Repeat the lines beginning at the one with "Continue the Blender" and running to the end of the material, keeping the first and last of them, exactly as they appear.

— Begin Stored data —

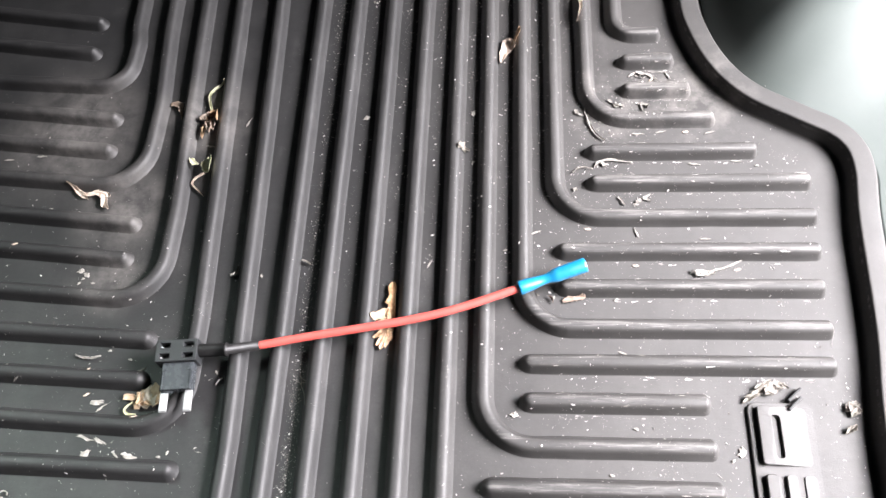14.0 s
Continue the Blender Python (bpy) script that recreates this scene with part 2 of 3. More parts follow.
def smooth_path(points, n=10):
    """A smooth curve through a few points."""
    p = [Vector(q) for q in points]
    p = [2 * p[0] - p[1]] + p + [2 * p[-1] - p[-2]]
    out = []
    for a, b, c, d in zip(p, p[1:], p[2:], p[3:]):
        for k in range(n):
            t = k / n
            out.append(0.5 * (2 * b + (c - a) * t + (2 * a - 5 * b + 4 * c - d) * t * t + (3 * b - a - 3 * c + d) * t ** 3))
    out.append(p[-2])
    return out


# half profile of a rib: distance from its crest line and height
PROFILE = ((0.0, 4.95), (0.7, 4.9), (1.35, 4.72), (1.9, 4.38), (2.35, 3.86), (2.75, 3.16), (3.15, 2.3), (3.6, 1.2), (3.95, 0.5), (4.4, -0.15))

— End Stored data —

Output for this task —
Continue the Blender Python (bpy) script that recreates this scene with part 2 of 3. More parts follow.
def smooth_path(points, n=10):
    """A smooth curve through a few points."""
    p = [Vector(q) for q in points]
    p = [2 * p[0] - p[1]] + p + [2 * p[-1] - p[-2]]
    out = []
    for a, b, c, d in zip(p, p[1:], p[2:], p[3:]):
        for k in range(n):
            t = k / n
            out.append(0.5 * (2 * b + (c - a) * t + (2 * a - 5 * b + 4 * c - d) * t * t + (3 * b - a - 3 * c + d) * t ** 3))
    out.append(p[-2])
    return out


# half profile of a rib: distance from its crest line and height
PROFILE = ((0.0, 4.95), (0.7, 4.9), (1.35, 4.72), (1.9, 4.38), (2.35, 3.86), (2.75, 3.16), (3.15, 2.3), (3.6, 1.2), (3.95, 0.5), (4.4, -0.15))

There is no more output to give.